The two political opponents have been in the same room on numerous occasions during the negotiations of the past year, but yesterday was the first time they have addressed each other directly.

They were among the leaders of parties of the new assembly who convened at Stormont to discuss various administrative matters. A further step will be taken on Thursday when the two men will have their first bilateral encounter.

Stormont still bore traces yesterday of last week's Clinton visit which was instrumental in bringing about the new forms of contact. Four pieces of sticky tape were still on the ground outside the front door: they had been placed there to show Bill Clinton, Tony Blair, David Trimble and his deputy Seamus Mallon where to stand to wave for the cameras.

During yesterday's meeting Mr Trimble, who chaired the proceedings, looked at the Sinn Fein leader and said "Gerry Adams", inviting him to speak. According to Mr Trimble later: "The only point of contention was when Sinn Fein representatives raised the question of the formation of the shadow executive.

"We pointed out that, under the agreement, a number of things must happen, that there must be progress on a number of things, that there must be progress on all matters, and this puts a particular responsibility on paramilitary-related parties."

Mr Adams said the encounter had been "good engagement", adding: "I think the meeting was conducted in a good atmosphere and there was no acrimony." He said no pre-conditions lay in the way of Sinn Fein's participation in the new executive, insisting that parties had an automatic right of involvement.

Yesterday's meeting produced no conclusions on issues such as how many departments there should be for the new Northern Ireland administration, although there is a broad consensus that there will probably be 12. There was also no decision on when the shadow executive should come into existence.

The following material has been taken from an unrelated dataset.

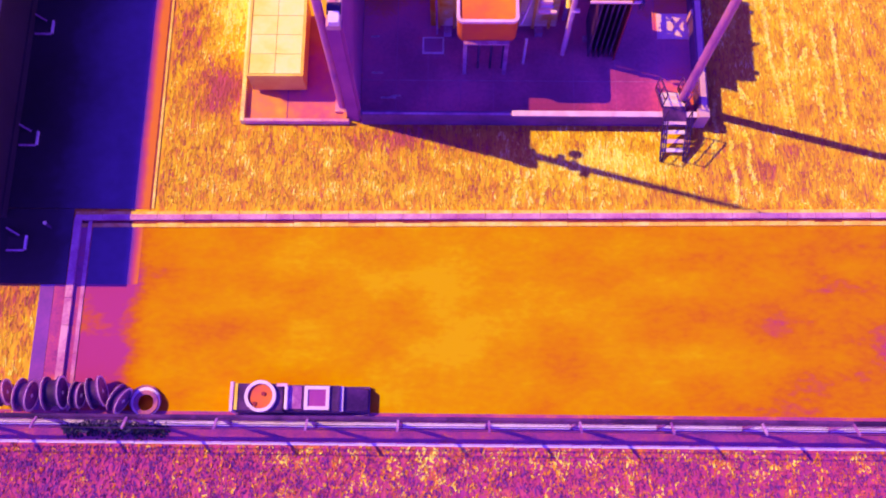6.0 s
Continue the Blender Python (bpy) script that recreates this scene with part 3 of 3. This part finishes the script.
# hidden plates added to block the sun, leaving one opening for a light patch
for dims in ((6.92, 6.97, 24.10, 25.86, 0.1, 5.3), (6.92, 6.97, 26.84, 28.2, 0.1, 5.3), (6.92, 6.97, 25.86, 26.84, 0.1, 1.8), (6.92, 6.97, 25.86, 26.84, 4.1, 5.3)):
    rbox("screen_plate", dims, M_BROWN)
for xx, yy in ((6.1, 24.66), (6.1, 24.4), (6.1, 24.14)):
    rrod("radiator_tube", (5.5, yy, 4.25), (7.25, yy, 4.25), 0.06, M_WARM if yy > 24.3 else M_RIMPINK, "warm radiator tube")
rbox("radiator_head", (7.2, 7.35, 24.05, 24.75, 3.9, 4.3), M_DARK, "", 0.02)

# small square kiosk by the right bund
ks = thing("pit_kiosk", "low pale-rimmed metal kiosk on the pit floor", "kiosk", (8.65, 28.3, 0.03))
boxpart("body", (-0.2, 0.2, -0.42, 0.42, 0, 0.5), M_WARM, ks, "", 0.02)
for dims in ((-0.26, -0.16, -0.46, 0.46, 0.5, 0.56), (0.16, 0.26, -0.46, 0.46, 0.5, 0.56), (-0.16, 0.16, -0.46, -0.36, 0.5, 0.56), (-0.16, 0.16, 0.36, 0.46, 0.5, 0.56)):
    boxpart("rim", dims, M_RIMPINK, ks, "pale pink rim", 0.01)
# Added pale plates imitate the patch of sun falling through the rack.
gc = thing("floor_grate", "pale plate brightening the sun patch on the pit floor", "cover", (9.35, 25.6, 0.03))
for k in range(2):
    boxpart("plate", (-0.66 + k * 0.67, -0.01 + k * 0.67, -0.55, 0.55, 0, 0.03), M_RIMPINK, gc, "", 0.008)
sc = thing("sump_cover", "flat square steel sump cover on the floor", "cover", (0.05, 24.72, 0.03))
boxpart("plate", (-0.42, 0.42, -0.36, 0.36, 0, 0.03), M_PALE, sc, "", 0.01)
boxpart("recess", (-0.35, 0.35, -0.29, 0.29, 0.03, 0.036), M_WALL, sc)
for xx, yy, w in ((-2.05, 27.13, .22), (-2.08, 23.55, .20), (-1.63, 22.52, .28), (-1.33, 22.6, .16), (-2.2, 25.1, .16), (-2.1, 29.9, .2)):
    t = thing("floor_slot", "short pale drain slot in the pit floor", "drain", (xx, yy, 0.03), "floor slots")
    boxpart("grate", (-w, w, -0.03, 0.03, 0, 0.012), M_PALE, t)
    boxpart("gap", (-w * 0.8, w * 0.8, -0.012, 0.012, 0.012, 0.016), M_DARK, t)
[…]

In the meantime, however, the major parties have ensconced themselves in the large building which housed the Stormont parliament until its abolition in 1972. The building has since played host to a number of other assemblies, all of which ended in failure.

The parties are using the buildings offices and facilities such as the assembly members' dining room. Ad hoc committees are already functioning in advance of next Monday, when the assembly will reconvene following the summer break.

t The funeral took place yesterday of the 29th victim of the Omagh bombing, who died at the weekend. The service for Sean McGrath, 61, who was married with four grown-up children, was held in Killyclogher, Co Tyrone.